Nada tiene de extraño, por tanto, que la sentencia haya abierto una polémica que se inició ya a principios de 2015, cuando la conversión de un grupo de seis niños de entre 1 y 11 años fue aceptada por un grupo de rabinos ajenos al sistema oficial. Lo que entonces fue visto como una primera brecha en el poder del establishment religioso se percibe ahora como un paso más en la privatización de la práctica religiosa en Israel, porque la sentencia acabará abriendo el proceso de conversión a instancias ajenas al sistema oficial, respaldado por el Estado. De ahí las consecuencias políticas. Si es así, efectivamente, el Estado de Israel puede verse obligado a reconocer como judías a personas que se hayan convertido por vías no oficiales, lo que hasta ahora rechaza tajantemente. Y acabará redefiniendo la relación entre el Estado y el ámbito religioso.
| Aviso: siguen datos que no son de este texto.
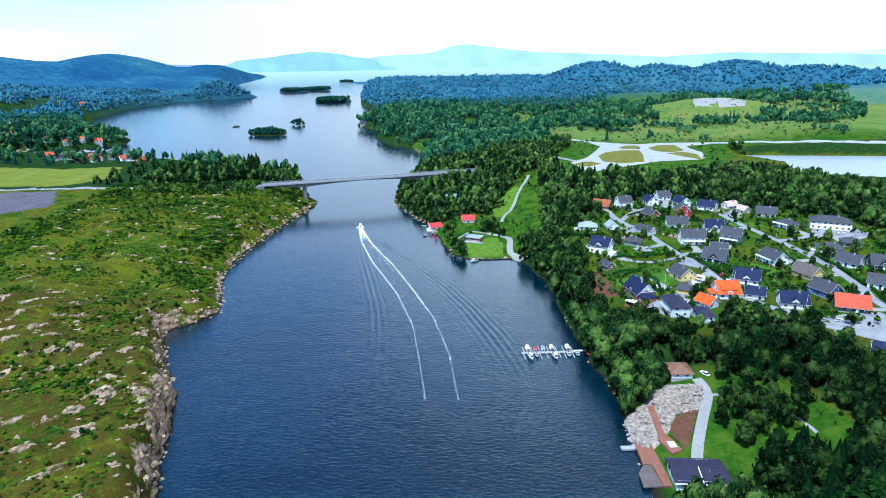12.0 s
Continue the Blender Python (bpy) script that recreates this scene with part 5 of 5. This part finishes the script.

Los más progresistas apuestan por que la sentencia acabe empoderando a los individuos y a la gente: una vez convertido por vías no oficiales, por ejemplo, es verosímil pensar que el converso quiera recurrir a los servicios de un rabino ajeno al sistema oficial. Así se pondría en cuestión el régimen por el que el establishment religioso mantiene el monopolio de los matrimonios y los divorcios, por no hablar de las preceptivas dietéticas y de qué instancia tiene autoridad para certificar la ortodoxia de la comida.

Lo que desde esta perspectiva es comprendido como un avance, desde el otro lado se percibe como una amenaza. Y no sólo porque puede llegar a poner en peligro la superioridad de la ortodoxia, sino porque acabará afectando a la identidad misma del judaísmo y a la naturaleza del Estado de Israel, que deberá tener en cuenta otras formas de institución religiosa y, por tanto, acabará abriendo la posibilidad de una relación distinta del Estado con la religión, algo complejo en un Estado que se define como judío.

Tampoco la unanimidad es completa entre los que celebran la sentencia. Hay quienes confían en que provoque un efecto dominó de apertura y hay quienes piensan que sólo una reforma a fondo de las instituciones podrá cambiar la situación. Por ahora, está claro que el establishment religioso no va a aceptar las conversiones realizadas fuera de su competencia.